> [What is needed]:
Working from the top of the listing below, retype each line through the line containing "dl, dr = X - Lx[:, None], Rx[:, None] - X", both included, with no pictures.

## START The input

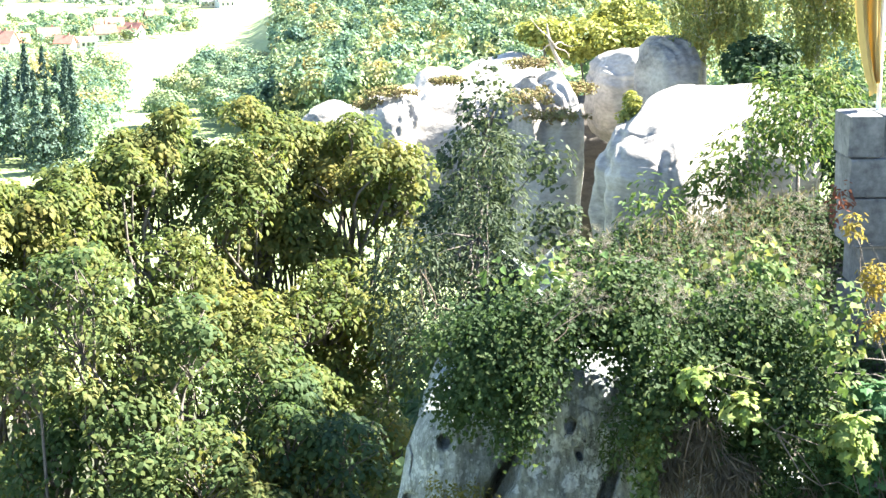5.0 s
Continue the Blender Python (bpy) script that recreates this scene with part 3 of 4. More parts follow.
def build_pillar():
    zs = np.concatenate([np.linspace(55, 59.3, 30), np.linspace(59.31, 67.06, 540)])
    front = np.linspace(0, 1, 350)
    side = 26
    Lx = np.interp(zs, *zip(*LEFT_EDGE)) + 0.018 * fbm(zs * 2.2, 0 * zs, 0 * zs, 4)
    Rx = np.interp(zs, *zip(*RIGHT_EDGE)) + 0.05 * fbm(zs * 1.8, 0 * zs + 3, 0 * zs, 4)
    X = Lx[:, None] + (Rx - Lx)[:, None] * front[None]
    Z = np.repeat(zs[:, None], len(front), 1)
    dl, dr = X - Lx[:, None], Rx[:, None] - X

    def roll(d, r):
        q = np.clip(1 - d / r, 0, 1)
        return r * (1 - np.sqrt(np.clip(1 - q * q, 0, 1)))
    Y = FACE_Y + roll(dl, 0.45) + roll(dr, 0.6) + 0.10 * (X - 1.5) ** 2 * 0.3
    Y += 0.055 * (Z - 63.0) * smooth01((Z - 63) / 3)              # leans back towards the top
    Y += 0.09 * fbm(X * 0.9, 0 * X, Z * 0.45, 3, 1.0) + 0.034 * fbm(X * 5, 0 * X, Z * 2.2, 5, 2.0)
    Y += 0.016 * fbm(X * 16, 0 * X, Z * 9, 4, 5.0) + 0.02 * np.abs(fbm(X * 3.1, 0 * X, Z * 1.2, 4, 6.0))
    # the slab behind the left crack stands back
    xa = np.interp(-Z, [-p[2] for p in CRACK_A], [p[0] for p in CRACK_A])
    Y += 0.30 * smooth01((xa - X) / 0.035) * smooth01((Z - 61.8) / 1.0)
    xb = np.interp(-Z, [-p[2] for p in CRACK_B], [p[0] for p in CRACK_B])
    Y += 0.10 * smooth01((xb - X) / 0.025) * smooth01((Z - 63.4) / 0.5)
    wob = 0.03 * fbm(X * 7, 0 * X, Z * 7, 4, 8.0) + 0.006 * fbm(X * 40, 0 * X, Z * 40, 2, 3.0)
    for pts, width, depth in ((CRACK_A, 0.026, 0.45), (CRACK_B, 0.017, 0.26)):
        g = line_gap(X + wob, Z + wob, pts)
        Y += depth * np.exp(-(g / (1.15 * width * (0.16 + 1.3 * smooth01(0.5 + 0.45 * fbm(Z * 2.6, 0 * Z, 0 * Z + 1.0, 3)) * (0.06 + 1.7 * smooth01((Z - 63.9) / 1.3))))) ** 6)
    for width, depth, pts in FINE_CRACKS:
        g = line_gap(X + wob, Z + 0.5 * wob, pts)
        Y += depth * np.exp(-(g / (0.6 * width)) ** 4) * smooth01(0.62 + 0.5 * fbm(X * 4, 0 * X, Z * 4, 3, width * 900))
    rngc = np.random.default_rng(14)
    for _ in range(46):                                            # short upright fissures
        x, z, L = rngc.uniform(-0.3, 3.2), rngc.uniform(59.8, 66.4), rngc.uniform(0.08, 0.45)
        i0, i1 = np.searchsorted(zs, [z - 0.1, z + L + 0.1])
        c = slice(i0, i1)
        g = line_gap(X[c] + 0.25 * wob[c], Z[c], [(x, 0, z), (x + rngc.normal(0, 0.02), 0, z + 0.5 * L), (x + rngc.normal(0, 0.03), 0, z + L)])
        Y[c] += rngc.uniform(0.02, 0.06) * np.exp(-(g / rngc.uniform(0.005, 0.009)) ** 2)
    groove = np.clip(fbm(X * 26 + 0.4 * np.sin(Z * 3), 0 * X, Z * 1.1, 3, 9.0), 0, 2)
    Y += 0.012 * groove * smooth01(0.3 + fbm(X * 1.4, 0 * X, Z * 0.9, 2, 4.0))
    # bedding ledge: overhanging lip above, recessed block below
    zl = np.interp(X, [p[0] for p in LEDGE], [p[2] for p in LEDGE]) + 1.5 * wob
    on = smooth01((X - LEDGE[0][0] + 0.05) / 0.35)
    Y -= 0.16 * on * smooth01((Z - zl) / 0.03) * np.exp(-np.clip(Z - zl, 0, 9) / 0.7)
    Y += 0.10 * on * smooth01((zl - Z) / 0.03) * np.exp(-np.clip(zl - Z, 0, 9) / 0.9)
    Y += 0.28 * on * np.exp(-((Z - zl + 0.03) / (0.035 + 0.02 * np.sin(X * 9))) ** 2)
    for (x, _, z), w, h, d in PITS:
        q = ((X - x + wob) / w) ** 2 + ((Z - z + wob) / h) ** 2
        Y += 1.4 * d * np.exp(-q ** 3)
    # small solution pits, thick on the upper right
    rng = np.random.default_rng(4)
    knots = [(rng.uniform(-0.2, 3.2), rng.uniform(59.6, 66.5)) for _ in range(16)] + [(rng.normal(1.95, 0.4), rng.normal(64.8, 0.3)) for _ in range(12)]
    for k in range(230):
        x, z = knots[k % len(knots)]
        x, z = x + rng.normal(0, 0.14), z + rng.normal(0, 0.07)
        w = 0.006 + 0.012 * rng.uniform() ** 2
        i0, i1 = np.searchsorted(zs, [z - 0.15, z + 0.15])
        s = slice(i0, i1)
        q = ((X[s] - x) / w) ** 2 + ((Z[s] - z) / (w * rng.uniform(0.8, 2.0))) ** 2
        Y[s] += rng.uniform(0.04, 0.09) * np.exp(-q * q)
    # the face bulges about the foot of the viewpoint, so that its parts keep their bearings
    k = Y / FACE_Y
    X, Z = X * k, EYE[2] + (Z - EYE[2]) * k
    # sides run straight back
    back = np.linspace(3.2, 0.0, side, endpoint=False)
    Yl = Y[:, :1] + back[None]
    Xl = np.repeat(X[:, :1], side, 1) + 0.12 * back[None] + 0.05 * np.clip(back, 0, 0.5)[None] * fbm(Yl * 2, 0 * Yl, np.repeat(zs[:, None], side, 1) * 1.3, 4, 3.0)
    Yr = Y[:, -1:] + back[None, ::-1]
    Xr = np.repeat(X[:, -1:], side, 1) - 0.1 * back[None, ::-1]
    Z = np.concatenate([np.repeat(Z[:, :1], side, 1), Z, np.repeat(Z[:, -1:], side, 1)], 1)
    X = np.concatenate([Xl, X, Xr], 1)
    Y = np.concatenate([Yl, Y, Yr], 1)
    n, m = X.shape
    V = np.stack([X, Y, Z], -1).reshape(-1, 3)
    i, j = np.arange(n - 1)[:, None] * m, np.arange(m - 1)[None, :]
    F = np.stack([i + j, i + j + 1, i + m + j + 1, i + m + j], -1).reshape(-1, 4)
    # domed top
    top = V[(n - 1) * m:].copy()
    c = top.mean(0) + (0, 0, 0.12)
    V2 = [V]
    F2 = [F]
    base = len(V)
    inner = c + (top - c) * 0.5 + (0, 0, 0.09)
    V2 += [inner, c[None]]
    j = np.arange(m - 1)
    t0 = (n - 1) * m
    F2.append(np.stack([t0 + j, t0 + j + 1, base + j + 1, base + j], -1))
    F2.append(np.stack([base + j, base + j + 1, 0 * j + base + m, 0 * j + base + m], -1))
    F = np.concatenate(F2).tolist()
    F = [f if f[2] != f[3] else f[:3] for f in F]
    p = finish("rock_pillar", np.concatenate(V2), F, ROCK, smooth=True)
    tagged(p, "grey weathered sandstone pillar with cracks and white lichen", "rock")


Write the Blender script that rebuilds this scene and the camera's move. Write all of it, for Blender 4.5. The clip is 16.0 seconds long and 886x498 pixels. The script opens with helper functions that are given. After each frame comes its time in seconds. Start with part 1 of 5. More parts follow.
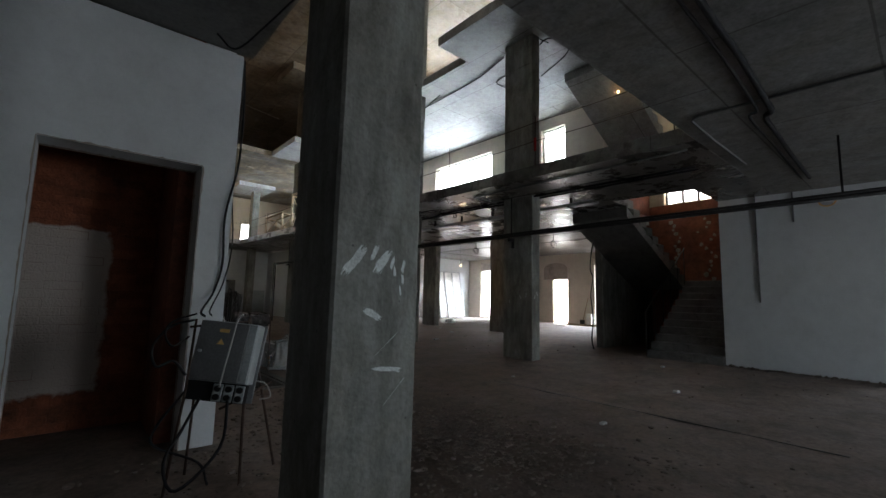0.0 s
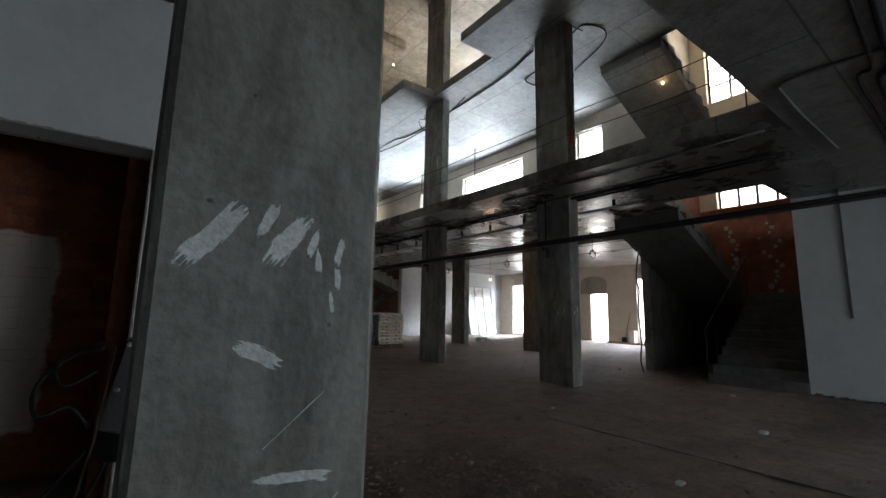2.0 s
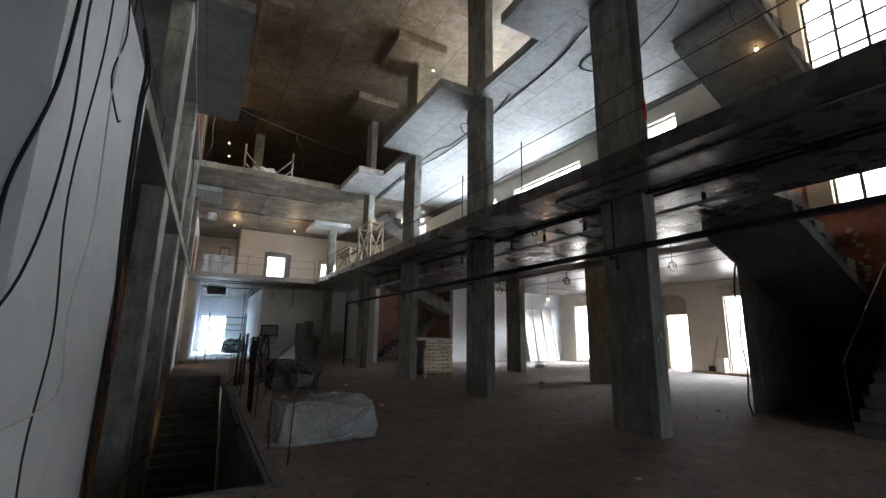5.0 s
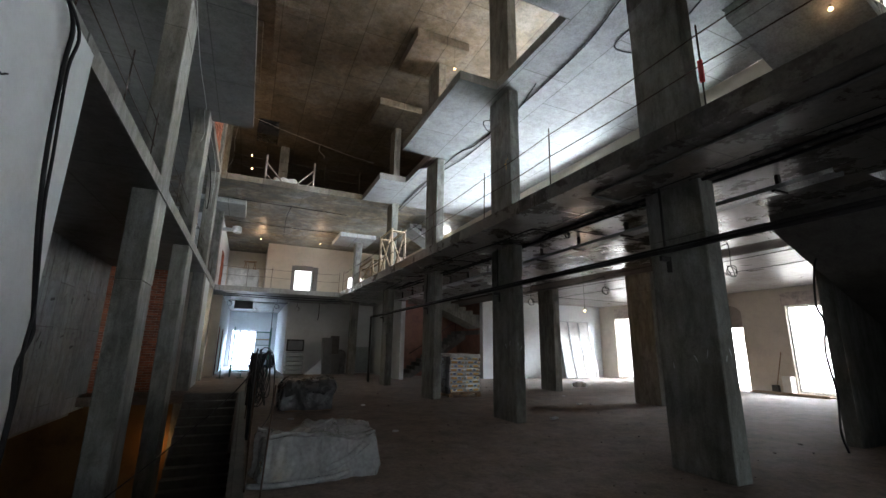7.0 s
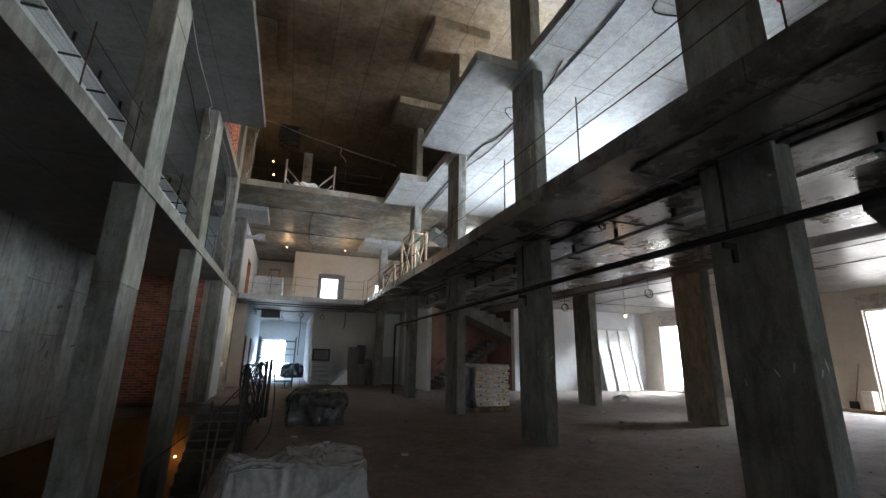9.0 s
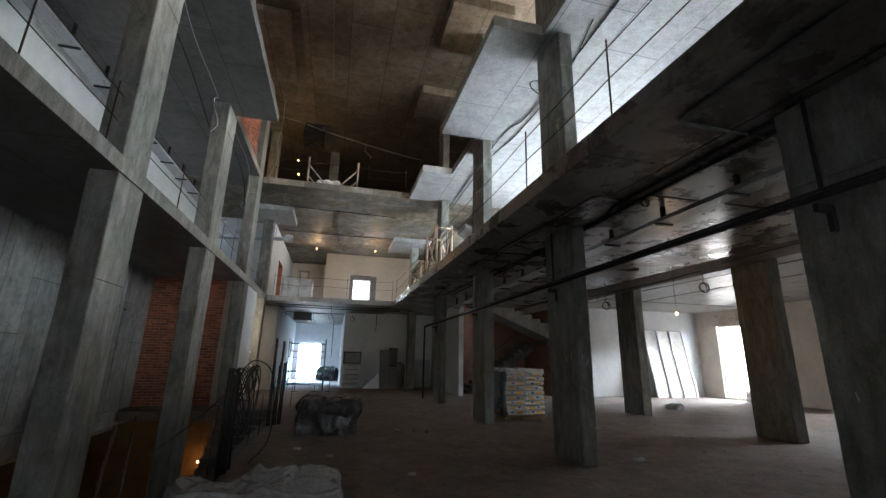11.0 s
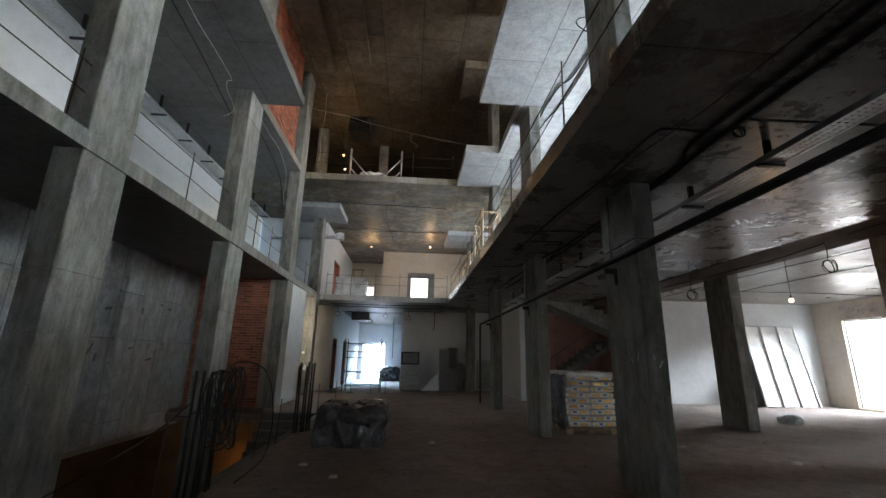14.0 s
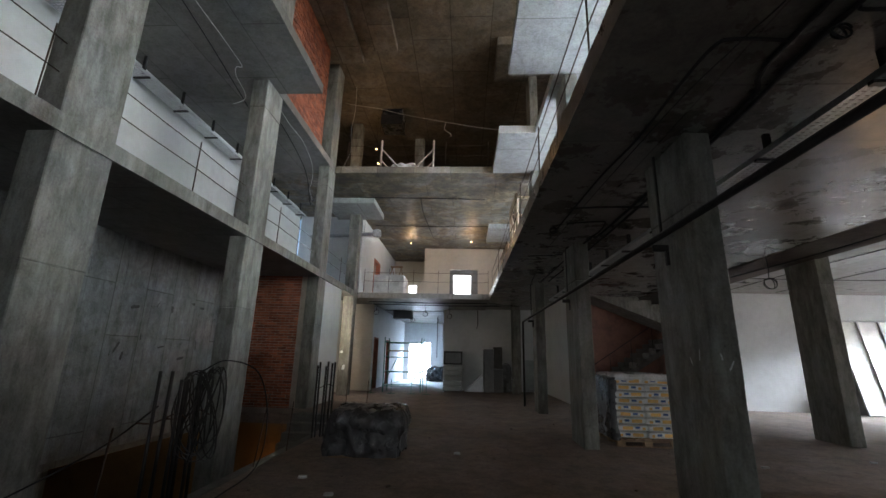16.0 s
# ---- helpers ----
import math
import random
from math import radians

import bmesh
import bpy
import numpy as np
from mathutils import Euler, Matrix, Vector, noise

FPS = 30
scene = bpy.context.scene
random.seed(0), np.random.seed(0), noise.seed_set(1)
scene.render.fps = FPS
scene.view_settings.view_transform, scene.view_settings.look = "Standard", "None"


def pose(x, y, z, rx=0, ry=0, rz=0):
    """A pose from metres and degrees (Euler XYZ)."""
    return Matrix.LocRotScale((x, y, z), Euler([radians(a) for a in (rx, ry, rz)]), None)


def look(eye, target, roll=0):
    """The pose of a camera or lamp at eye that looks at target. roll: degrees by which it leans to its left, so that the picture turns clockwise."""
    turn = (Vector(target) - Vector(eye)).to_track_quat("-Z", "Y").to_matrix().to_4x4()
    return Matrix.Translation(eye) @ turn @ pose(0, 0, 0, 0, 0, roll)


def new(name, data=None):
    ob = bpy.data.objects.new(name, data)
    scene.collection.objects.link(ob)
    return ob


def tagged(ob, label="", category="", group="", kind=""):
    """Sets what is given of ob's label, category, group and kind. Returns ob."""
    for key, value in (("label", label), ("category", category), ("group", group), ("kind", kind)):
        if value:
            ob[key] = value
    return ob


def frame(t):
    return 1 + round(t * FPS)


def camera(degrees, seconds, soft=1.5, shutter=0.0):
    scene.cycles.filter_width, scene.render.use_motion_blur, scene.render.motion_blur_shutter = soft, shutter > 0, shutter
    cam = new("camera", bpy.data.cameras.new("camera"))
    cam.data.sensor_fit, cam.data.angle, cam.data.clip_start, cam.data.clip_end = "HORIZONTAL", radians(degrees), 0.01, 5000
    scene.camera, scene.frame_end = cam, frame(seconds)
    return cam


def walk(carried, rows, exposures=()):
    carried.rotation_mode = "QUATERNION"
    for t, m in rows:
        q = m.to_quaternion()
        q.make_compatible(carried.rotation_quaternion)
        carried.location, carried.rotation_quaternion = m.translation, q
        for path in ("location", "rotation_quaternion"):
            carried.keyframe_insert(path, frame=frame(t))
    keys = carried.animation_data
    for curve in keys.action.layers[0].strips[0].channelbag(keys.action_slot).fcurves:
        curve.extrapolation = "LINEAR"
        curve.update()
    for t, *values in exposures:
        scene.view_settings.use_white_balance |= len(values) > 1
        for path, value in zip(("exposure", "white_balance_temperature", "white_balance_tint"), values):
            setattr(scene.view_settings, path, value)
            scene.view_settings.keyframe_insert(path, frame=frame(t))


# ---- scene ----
cam = camera(92.4, 16.0)
PATH = [
    (0, (0.079, -0.159, 1.249), (1.380, 1.342, 1.476), 1.39),
    (0.5, (0.238, 0.006, 1.245), (1.520, 1.522, 1.493), 1.31),
    (1, (0.409, 0.165, 1.245), (1.662, 1.701, 1.512), 1.24),
    (1.5, (0.586, 0.320, 1.249), (1.805, 1.881, 1.532), 1.17),
    (2, (0.767, 0.474, 1.256), (1.947, 2.061, 1.555), 1.12),
    (2.5, (0.947, 0.629, 1.265), (2.087, 2.242, 1.579), 1.08),
    (3, (1.125, 0.786, 1.275), (2.224, 2.423, 1.606), 1.04),
    (3.5, (1.300, 0.945, 1.287), (2.359, 2.606, 1.633), 1.01),
    (4, (1.472, 1.108, 1.298), (2.491, 2.791, 1.662), 0.98),
    (6.5, (2.300, 1.974, 1.350), (3.133, 3.738, 1.795), 0.94),
    (7, (2.464, 2.156, 1.357), (3.261, 3.932, 1.816), 0.95),
    (7.5, (2.629, 2.339, 1.364), (3.390, 4.128, 1.835), 0.97),
    (8, (2.796, 2.525, 1.370), (3.520, 4.326, 1.852), 0.99),
    (8.5, (2.965, 2.712, 1.375), (3.650, 4.525, 1.865), 1.01),
    (9, (3.135, 2.900, 1.379), (3.780, 4.726, 1.876), 1.03),
    (11.5, (3.990, 3.859, 1.396), (4.404, 5.749, 1.903), 1.17),
    (12, (4.156, 4.056, 1.399), (4.517, 5.957, 1.906), 1.19),
    (12.5, (4.318, 4.255, 1.403), (4.624, 6.166, 1.908), 1.21),
    (13, (4.474, 4.457, 1.407), (4.724, 6.376, 1.911), 1.23),
    (13.5, (4.625, 4.661, 1.411), (4.818, 6.588, 1.914), 1.24),
    (14, (4.770, 4.870, 1.415), (4.904, 6.801, 1.917), 1.26),
    (14.5, (4.909, 5.081, 1.419), (4.983, 7.015, 1.920), 1.28),
    (15, (5.043, 5.296, 1.421), (5.057, 7.232, 1.922), 1.30),
    (15.5, (5.174, 5.515, 1.423), (5.128, 7.450, 1.922), 1.33),
    (16, (5.306, 5.736, 1.422), (5.198, 7.671, 1.918), 1.39),
]
walk(cam, [(t, look(eye, target, roll)) for t, eye, target, roll in PATH])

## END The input

> [Solution to the exercise]:
5.0 s
Continue the Blender Python (bpy) script that recreates this scene with part 3 of 4. More parts follow.
def build_pillar():
    zs = np.concatenate([np.linspace(55, 59.3, 30), np.linspace(59.31, 67.06, 540)])
    front = np.linspace(0, 1, 350)
    side = 26
    Lx = np.interp(zs, *zip(*LEFT_EDGE)) + 0.018 * fbm(zs * 2.2, 0 * zs, 0 * zs, 4)
    Rx = np.interp(zs, *zip(*RIGHT_EDGE)) + 0.05 * fbm(zs * 1.8, 0 * zs + 3, 0 * zs, 4)
    X = Lx[:, None] + (Rx - Lx)[:, None] * front[None]
    Z = np.repeat(zs[:, None], len(front), 1)
    dl, dr = X - Lx[:, None], Rx[:, None] - X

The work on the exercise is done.